There it is. No theory. No desperate bid for relevance. Just actual affection for the songs and the sound.
That explains why the set never felt like cosplay. Even when the band moved through songs associated with acts as different as Tool, Alice in Chains, Papa Roach, and Disturbed, the throughline stayed intact. The material lived inside their wheelhouse because they still sound like believers.
When I asked if this run felt like a victory lap, Pat swatted the phrase away gently. “I wouldn’t call it a victory lap. It’s just surprising to us that 30 years has gone by. I’m not even that old!” Then he turned serious again. “But so much life has happened in the time of this band. There’s a certain pride when the house is packed early... or your kids are out there in the crowd.”
That line stayed with me.
Maybe because it reframed the whole night. This wasn’t just about survival. It was about inheritance. About the strange moment when the people who once built their identities around the band now bring their children into the room and watch them catch the same spark. A club show becomes a time machine, then a family archive, then a living thing again.
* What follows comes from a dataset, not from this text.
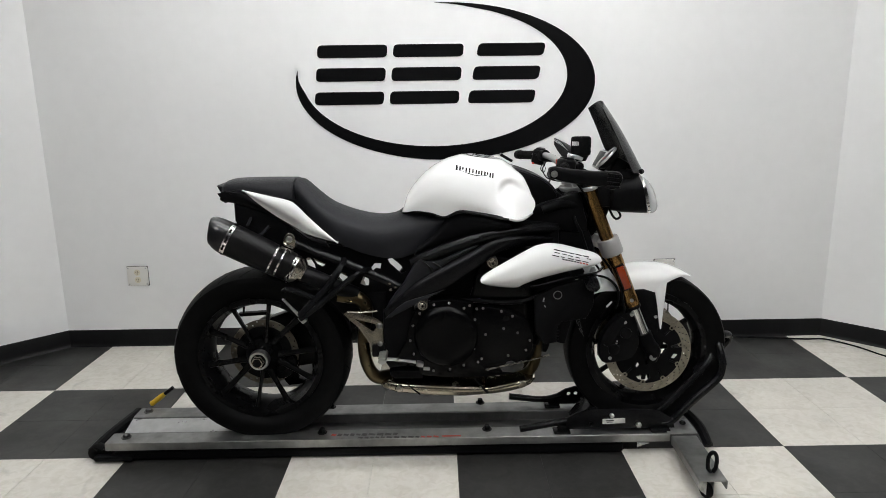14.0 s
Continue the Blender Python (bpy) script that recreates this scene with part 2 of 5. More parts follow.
def tube(points, radius, n=None, seg=10, bm=None, flat=1.0, smooth=True):
    """A round (or flattened) tube along a curve; radius may be a list."""
    bm = bm or bmesh.new()
    n = n or max(2, (len(points) - 1) * 6 + 1)
    path = curve(points, n) if smooth and len(points) > 2 else [Vector(p) for p in points]
    n = len(path)
    rad = lerp_list(radius if isinstance(radius, (list, tuple)) else [radius, radius], n)
    loops = []
    side = None
    for i, p in enumerate(path):
        d = (path[min(i + 1, n - 1)] - path[max(i - 1, 0)]).normalized()
        if side is None:
            up = Vector((0, 0, 1)) if abs(d.z) < 0.9 else Vector((0, 1, 0))
            side = d.cross(up).normalized()
        side = (side - d * side.dot(d)).normalized()
        up = side.cross(d)
        loops.append([p + rad[i] * (side * math.cos(2 * math.pi * k / seg) + flat * up * math.sin(2 * math.pi * k / seg)) for k in range(seg)])
    rings(bm, loops)
    return bm


def lathe(profile, origin, axis, seg=32, bm=None, cap=True):
    """Turns (along, radius) pairs round an axis."""
    bm = bm or bmesh.new()
    axis = Vector(axis).normalized()
    up = Vector((0, 0, 1)) if abs(axis.z) < 0.9 else Vector((1, 0, 0))
    a = axis.cross(up).normalized()
    b = axis.cross(a)
    o = Vector(origin)
    rings(bm, [[o + axis * s + r * (a * math.cos(2 * math.pi * k / seg) + b * math.sin(2 * math.pi * k / seg)) for k in range(seg)] for s, r in profile], cap=cap)
    return bm


def hoop(r_in, r_out, y0, y1, centre, seg=48, bm=None):
    """A flat ring about the y axis."""
    return lathe([(y0, r_in), (y0, r_out), (y1, r_out), (y1, r_in), (y0, r_in)], centre, (0, 1, 0), seg, bm, cap=False)


def box(size, centre, bevel=0.0, rot=(0, 0, 0), seg=2, bm=None):
    bm = bm or bmesh.new()
    m = Matrix.LocRotScale(centre, Euler([radians(a) for a in rot]), size)
    made = bmesh.ops.create_cube(bm, size=1.0, matrix=m)
    if bevel:
        edges = list({e for v in made["verts"] for e in v.link_edges})
        bmesh.ops.bevel(bm, geom=edges, offset=bevel, segments=seg, affect="EDGES", profile=0.5)
    return bm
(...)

Troy put the point on it with less poetry and more punch. “Everybody’s out there. It’s just a giant celebration. It kind of proved that there’s a reason it lasted 30 years: it’s because we’re good at what we do.”
Blunt. Clean. Hard to argue with.
And when I asked what people should know about a Cheshire Grin show in 2026, Pat gave the mission statement: “We came to play. We came to kick ass and have a good time. You can celebrate rock and roll.”
Mark Marquez, wisely, didn’t overcomplicate it. “Amen.”
Afterglow
By the end of the night, what stayed with me wasn’t just the size of the crowd or the roar that met “Stinkfist,” or even the pleasure of hearing all those shorthand setlist fragments turn back into full-body songs. It was the grin of the thing. The part that lingers after the body disappears.
That’s the real Cheshire trick, isn’t it?
Not vanishing, exactly. More like refusing to vanish completely.
Thirty years in, this band still knows how to turn a crowded room into a shared memory while it’s happening. They still know how to make a local bar feel like the center of its own universe for a couple of hours. They still know that the best rock shows are not just about volume or precision or how many songs you can cram into a night. They’re about recognition. About looking up and seeing old faces, new faces, kids in the crowd, former players on the stage, bartenders keeping the spell alive, security helping the whole thing hold its shape, and realizing this isn’t some fading photograph people are trying to reenact.
It’s still here.
Maybe that’s why the whole evening felt less like looking back and more like stumbling into some crooked little Wonderland where the clocks have all melted, the stories keep interrupting the songs, and the songs keep proving why they were worth carrying this far in the first place.
And when Cheshire Grin smiled, the room smiled back.